(Rows from a dataset of clips and code)
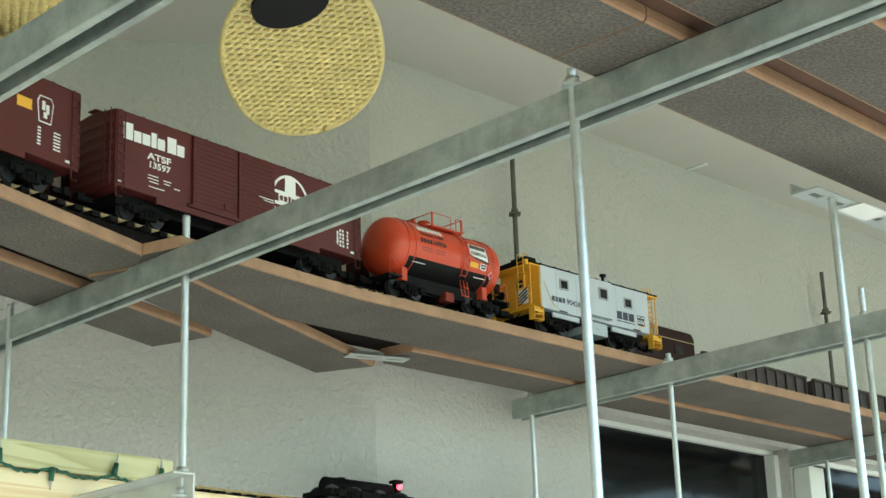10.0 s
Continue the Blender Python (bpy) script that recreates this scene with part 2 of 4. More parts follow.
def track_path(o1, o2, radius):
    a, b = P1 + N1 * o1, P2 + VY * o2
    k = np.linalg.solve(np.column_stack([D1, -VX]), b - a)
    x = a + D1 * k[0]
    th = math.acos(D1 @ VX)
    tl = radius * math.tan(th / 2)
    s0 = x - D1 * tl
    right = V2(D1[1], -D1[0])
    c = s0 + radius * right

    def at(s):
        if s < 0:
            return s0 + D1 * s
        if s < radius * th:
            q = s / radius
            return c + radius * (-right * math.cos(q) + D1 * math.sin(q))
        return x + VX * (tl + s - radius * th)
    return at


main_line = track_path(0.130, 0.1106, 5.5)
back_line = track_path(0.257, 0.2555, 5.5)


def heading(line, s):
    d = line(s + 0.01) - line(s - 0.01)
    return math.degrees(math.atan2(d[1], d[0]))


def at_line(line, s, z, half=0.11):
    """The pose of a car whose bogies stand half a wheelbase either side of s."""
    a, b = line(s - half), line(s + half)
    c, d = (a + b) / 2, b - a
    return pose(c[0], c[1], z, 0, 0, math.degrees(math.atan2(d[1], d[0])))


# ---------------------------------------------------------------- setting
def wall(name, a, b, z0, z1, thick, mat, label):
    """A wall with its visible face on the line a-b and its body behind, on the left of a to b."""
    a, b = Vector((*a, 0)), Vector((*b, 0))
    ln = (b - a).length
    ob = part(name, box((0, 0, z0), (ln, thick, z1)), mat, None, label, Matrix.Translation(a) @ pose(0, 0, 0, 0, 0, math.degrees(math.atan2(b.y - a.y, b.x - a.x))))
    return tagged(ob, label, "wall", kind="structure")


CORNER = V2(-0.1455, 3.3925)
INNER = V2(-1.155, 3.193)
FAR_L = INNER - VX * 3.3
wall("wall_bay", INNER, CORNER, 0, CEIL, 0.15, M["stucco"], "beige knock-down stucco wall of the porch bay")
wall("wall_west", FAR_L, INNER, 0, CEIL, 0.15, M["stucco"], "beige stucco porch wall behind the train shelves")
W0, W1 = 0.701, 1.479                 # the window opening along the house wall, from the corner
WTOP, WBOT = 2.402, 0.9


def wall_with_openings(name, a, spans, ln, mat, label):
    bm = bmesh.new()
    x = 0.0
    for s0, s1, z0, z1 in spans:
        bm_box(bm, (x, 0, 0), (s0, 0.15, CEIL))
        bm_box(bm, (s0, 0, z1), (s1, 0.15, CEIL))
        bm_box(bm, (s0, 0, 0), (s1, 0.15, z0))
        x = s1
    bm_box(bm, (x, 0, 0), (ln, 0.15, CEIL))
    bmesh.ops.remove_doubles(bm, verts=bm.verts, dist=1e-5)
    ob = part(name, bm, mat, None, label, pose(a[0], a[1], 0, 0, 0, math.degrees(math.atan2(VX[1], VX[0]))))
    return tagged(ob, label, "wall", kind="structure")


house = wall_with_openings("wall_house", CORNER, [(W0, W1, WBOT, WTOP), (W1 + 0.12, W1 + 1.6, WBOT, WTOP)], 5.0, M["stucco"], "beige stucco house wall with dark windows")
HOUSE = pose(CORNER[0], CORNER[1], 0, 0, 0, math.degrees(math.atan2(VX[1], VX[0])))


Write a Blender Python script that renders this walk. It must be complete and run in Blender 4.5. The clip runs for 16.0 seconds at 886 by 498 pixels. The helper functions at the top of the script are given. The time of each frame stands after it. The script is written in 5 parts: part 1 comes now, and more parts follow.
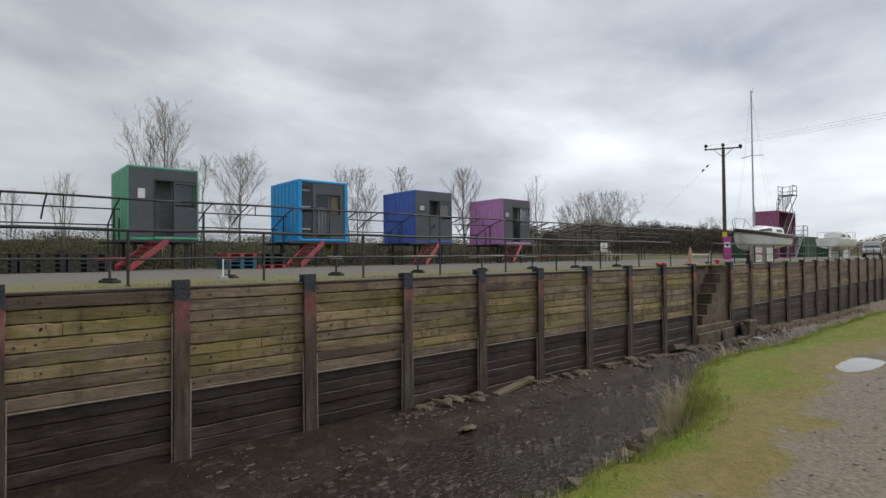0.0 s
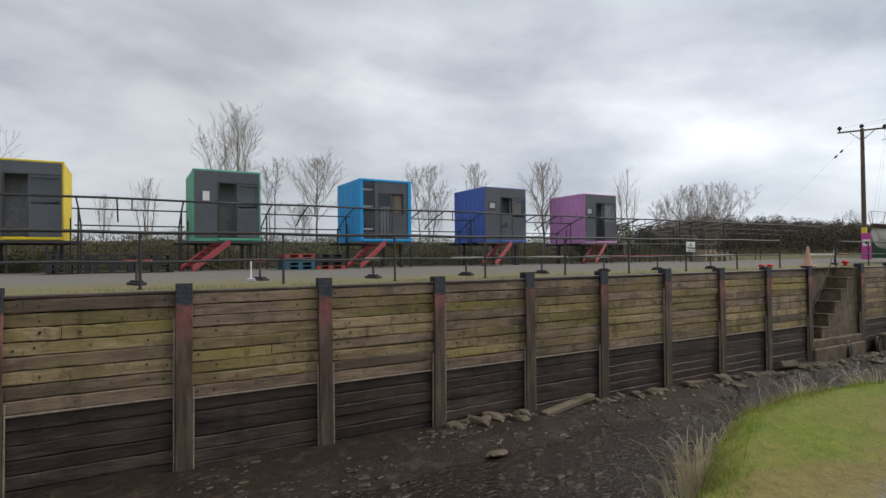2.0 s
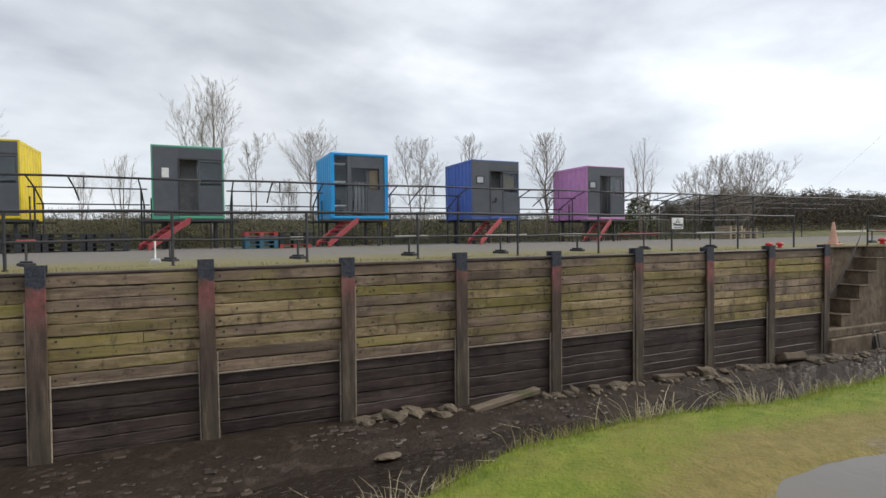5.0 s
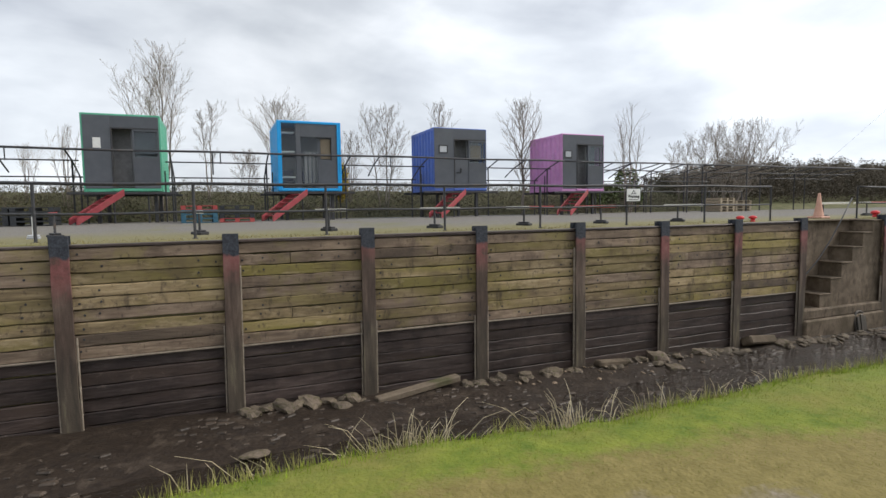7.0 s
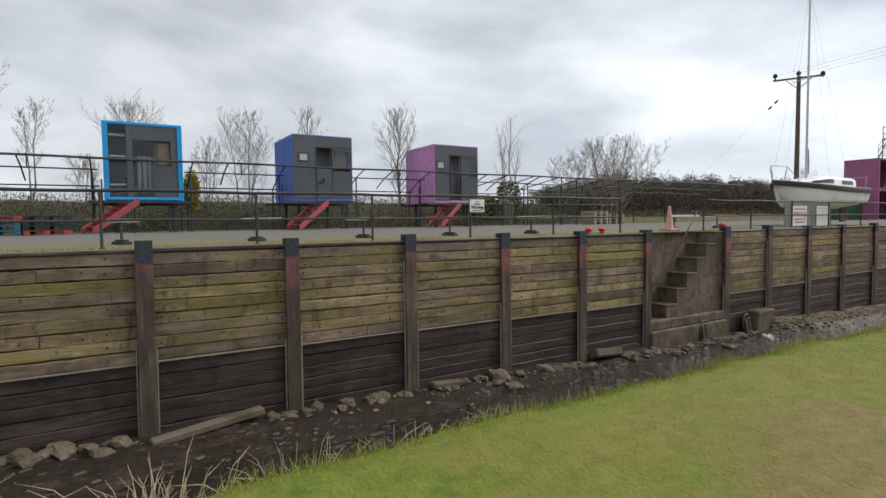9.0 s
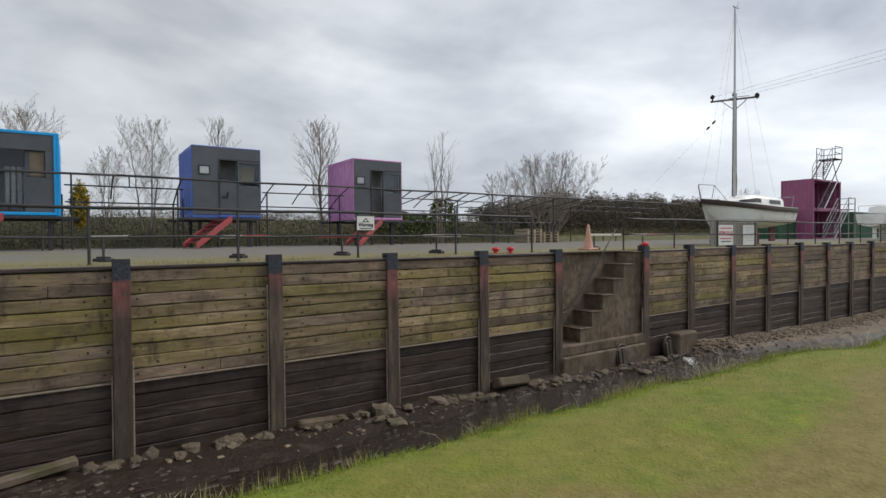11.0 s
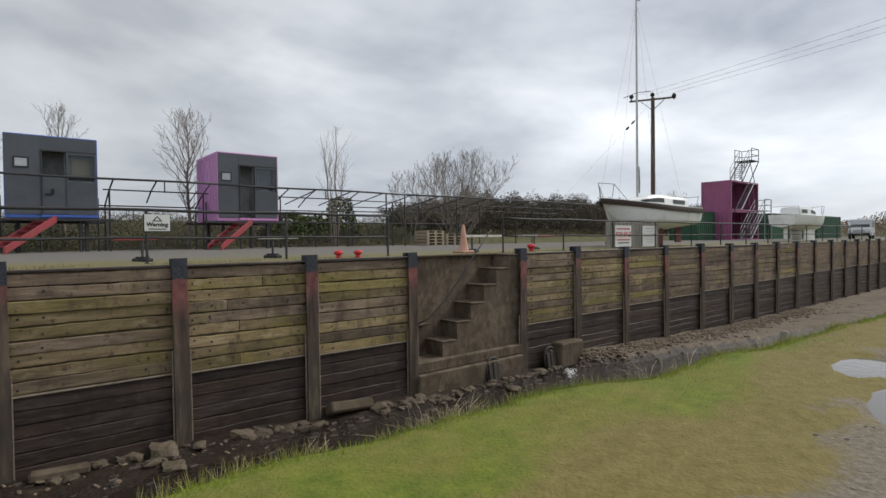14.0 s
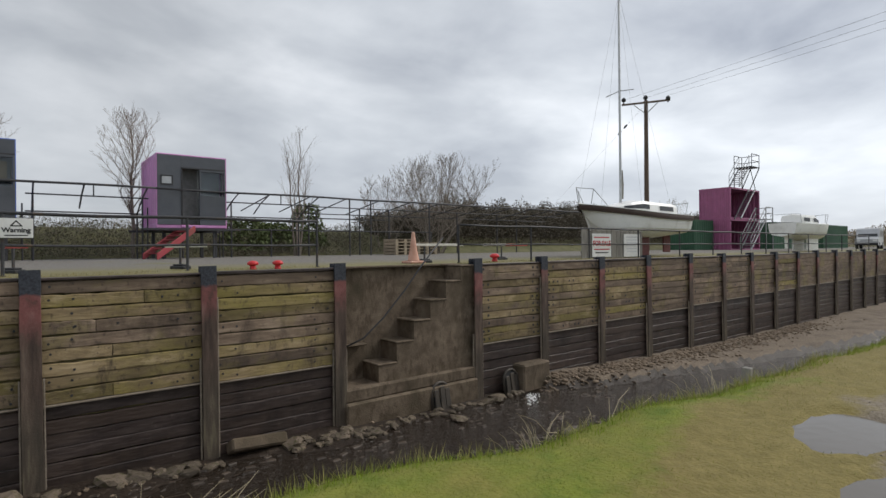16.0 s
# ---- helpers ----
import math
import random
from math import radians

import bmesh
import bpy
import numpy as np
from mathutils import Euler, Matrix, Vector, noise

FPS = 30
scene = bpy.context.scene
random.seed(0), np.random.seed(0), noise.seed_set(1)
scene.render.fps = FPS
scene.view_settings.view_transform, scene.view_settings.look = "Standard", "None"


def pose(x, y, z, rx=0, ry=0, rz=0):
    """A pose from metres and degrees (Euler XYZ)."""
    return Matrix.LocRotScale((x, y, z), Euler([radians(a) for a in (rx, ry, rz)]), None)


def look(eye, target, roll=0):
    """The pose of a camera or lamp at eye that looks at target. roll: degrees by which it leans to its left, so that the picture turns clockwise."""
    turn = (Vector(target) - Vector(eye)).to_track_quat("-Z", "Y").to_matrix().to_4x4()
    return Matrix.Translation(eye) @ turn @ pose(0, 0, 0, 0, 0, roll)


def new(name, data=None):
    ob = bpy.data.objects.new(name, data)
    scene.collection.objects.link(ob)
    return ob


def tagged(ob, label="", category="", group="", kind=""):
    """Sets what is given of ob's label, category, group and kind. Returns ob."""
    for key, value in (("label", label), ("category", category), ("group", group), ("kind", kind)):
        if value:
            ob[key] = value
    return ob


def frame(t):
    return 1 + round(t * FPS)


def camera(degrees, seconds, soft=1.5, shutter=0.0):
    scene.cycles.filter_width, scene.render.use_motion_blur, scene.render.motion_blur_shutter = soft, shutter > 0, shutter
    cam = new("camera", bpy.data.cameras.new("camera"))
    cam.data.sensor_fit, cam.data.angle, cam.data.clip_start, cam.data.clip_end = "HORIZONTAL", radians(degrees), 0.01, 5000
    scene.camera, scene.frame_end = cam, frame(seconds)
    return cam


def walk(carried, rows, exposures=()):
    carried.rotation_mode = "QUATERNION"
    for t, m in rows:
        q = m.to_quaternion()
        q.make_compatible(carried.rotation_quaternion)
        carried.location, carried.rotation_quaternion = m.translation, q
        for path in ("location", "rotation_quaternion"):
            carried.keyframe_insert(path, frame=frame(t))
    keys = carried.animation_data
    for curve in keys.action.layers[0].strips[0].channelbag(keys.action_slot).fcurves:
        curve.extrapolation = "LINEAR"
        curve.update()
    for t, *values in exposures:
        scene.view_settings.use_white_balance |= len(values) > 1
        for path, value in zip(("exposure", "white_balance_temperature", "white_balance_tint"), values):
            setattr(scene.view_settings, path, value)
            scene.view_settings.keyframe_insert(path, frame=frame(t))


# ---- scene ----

» **The exercise**:
Note each line of the entries that has "Vector" in it, and copy those lines.

» **Answer in full**:
    a, b = Vector((*a, 0)), Vector((*b, 0))
from mathutils import Euler, Matrix, Vector, noise
    turn = (Vector(target) - Vector(eye)).to_track_quat("-Z", "Y").to_matrix().to_4x4()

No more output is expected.